Erkenntnis-Drama an der Schwelle

die-stille-lotusblüte-300x252Die Menschheit hat es über die Jahrtausende hinweg sehr weit gebracht. Die Entwicklung wurde in erster Linie oder sogar ausschließlich durch die Natur-Erkenntnis bestimmt. Das Eindringen in deren Gesetze, in die Tiefen der Materie war das allererste Anliegen und ist es heute noch.

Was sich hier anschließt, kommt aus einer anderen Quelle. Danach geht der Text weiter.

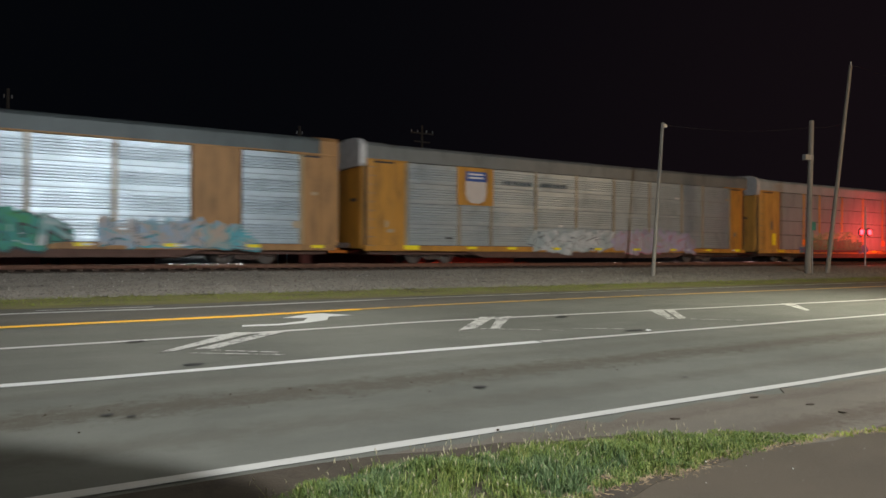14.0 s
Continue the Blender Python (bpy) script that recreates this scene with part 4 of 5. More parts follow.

Dabei hat man selbst in anderen Gebieten Konzepte entwickelt, die dem naturwissenschaftlichen Anspruch genügten. Sowohl in der menschlichen Psyche, wie auch bei paranormalen Phänomenen, ja sogar in esoterischer Forschung mit hochspirituellem Anspruch, schien man Kriterien gefunden zu haben, die diesen äußeren Gesichtspunkten genügen und sich an ihnen orientieren sollen. Man nannte dieses neue Gebiet diesem Umstand zum Trotz, die „Geisteswissenschaften“. Der Begriff trügt allerdings. Denn es war (und ist) nicht die Wissenschaft vom Geist damit gemeint, sondern bloß jene, von außen betrachtet, über den Geist. Und als „Geist“ bezeichnete man allgemein jenes Gedankengut, welches sich mit immateriellen Dingen beschäftigte. Also nicht das unmittelbar selbst erlebte. Was erforscht wurde und wird, sind in erster Linie die materiellen Abdrücke von nicht materiell erklärbaren Phänomenen. Das Vorgehen der naturwissenschaftlichen Methode hat sich dabei nicht wesentlich verändert. Es wurde lediglich auf jene phänomenologische, irgendwie undefinierbare Ebene verlegt. 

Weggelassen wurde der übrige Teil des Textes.